= Tom Allison (baseball) =

American scouter

Thomas Ray Allison (September 13, 1967) is the top scouting executive for the Seattle Mariners baseball team. Prior to his role as an executive, he played minor league baseball from 1990 to 1994.

He was born in Klamath Falls, Oregon. Prior to playing professionally, he attended Susitna Valley High School near Talkeetna, Alaska, then Cal State Fullerton and then Chapman College. The New York Mets drafted him in the 48th round of the 1990 Major League Baseball draft, a few picks ahead of infielder Marty Malloy. The infielder reached Triple-A in 1992 and 1993, but never played in the major leagues. He slashed .241/.344/.320 in 303 games over five seasons.

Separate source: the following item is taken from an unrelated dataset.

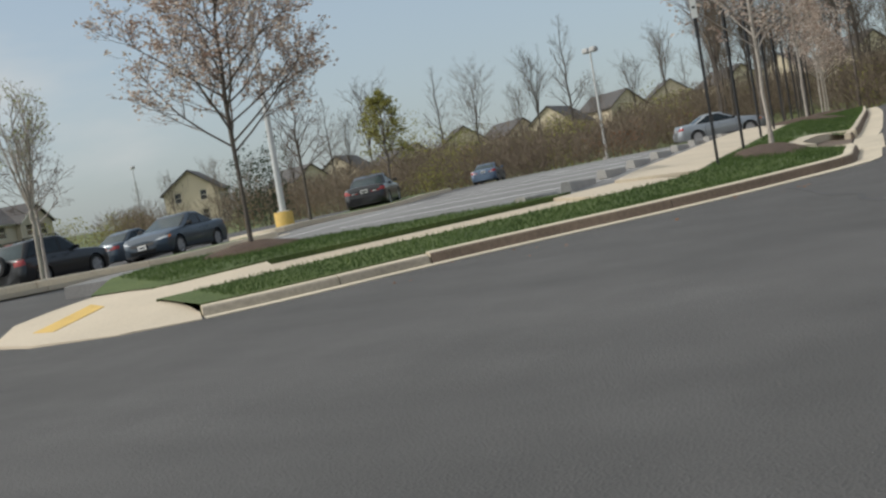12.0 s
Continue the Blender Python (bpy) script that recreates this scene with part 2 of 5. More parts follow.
RUBBER = mat("tyre rubber", (0.022, 0.022, 0.022), rough=0.85, var=0.25, scale=8, fine=40)
RIM = mat("alloy rim", (0.36, 0.36, 0.365), rough=0.4, metal=0.0, var=0.1, scale=10, fine=30)
DARK = mat("black trim", (0.012, 0.012, 0.013), rough=0.6, var=0.2, scale=6, fine=30)
TINT = mat("tinted car glass", (0.014, 0.020, 0.024), rough=0.04, var=0.5, scale=2.5, fine=6, spec=0.28)
SCREEN = mat("windscreen glass", (0.030, 0.046, 0.050), rough=0.04, var=0.3, scale=2, fine=5, spec=0.32)
RUB = mat("grey body moulding", (0.12, 0.125, 0.13), rough=0.5, var=0.1, scale=3, fine=20)
CLEAR = mat("headlight lens", (0.50, 0.52, 0.53), rough=0.12, metal=0.3, var=0.3, scale=9, fine=30, coat=1.0)
AMBER = mat("amber lens", (0.75, 0.20, 0.02), rough=0.18, var=0.15, scale=9, fine=30, coat=1.0)
REDLENS = mat("red tail lens", (0.30, 0.020, 0.018), rough=0.15, var=0.25, scale=9, fine=30, coat=0.6)
CHROME = mat("chrome", (0.75, 0.75, 0.76), rough=0.14, metal=1.0, var=0.06)
PLATE = mat("number plate", (0.62, 0.62, 0.60), rough=0.5, var=0.08)
SILVER = paint("silver paint", (0.33, 0.35, 0.37), 0.65)
CHAMPAGNE = paint("champagne paint", (0.26, 0.245, 0.215), 0.5)
SLATE = paint("dark slate green paint", (0.016, 0.026, 0.036), 0.25)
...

From 1995 to 1996, he was an assistant scouting director for the Mets and was an area scouting director from 1996 to 1999. he was a scouting cross checker for the Milwaukee Brewers from 2000 to 2006. He was then the scouting director for the Arizona Diamondbacks before being replaced by Ray Montgomery for 2011. He drafted players like Paul Goldschmidt, Josh Collmenter, Jarrod Parker, Bryan Shaw, Collin Cowgill, Ryan Wheeler, A.J. Pollock, Matt Davidson and Chris Owings during his tenure with the club. He joined the Boston Red Sox system for 2011 and 2012, working as the Regional Crosschecker for the Midwest. In 2013, he became the Mariners scouting director. In 2015, he was promoted to head of all baseball scouting operations. He stayed with Seattle through 2020, then joined the Los Angeles Dodgers as a special assignment scout in 2021.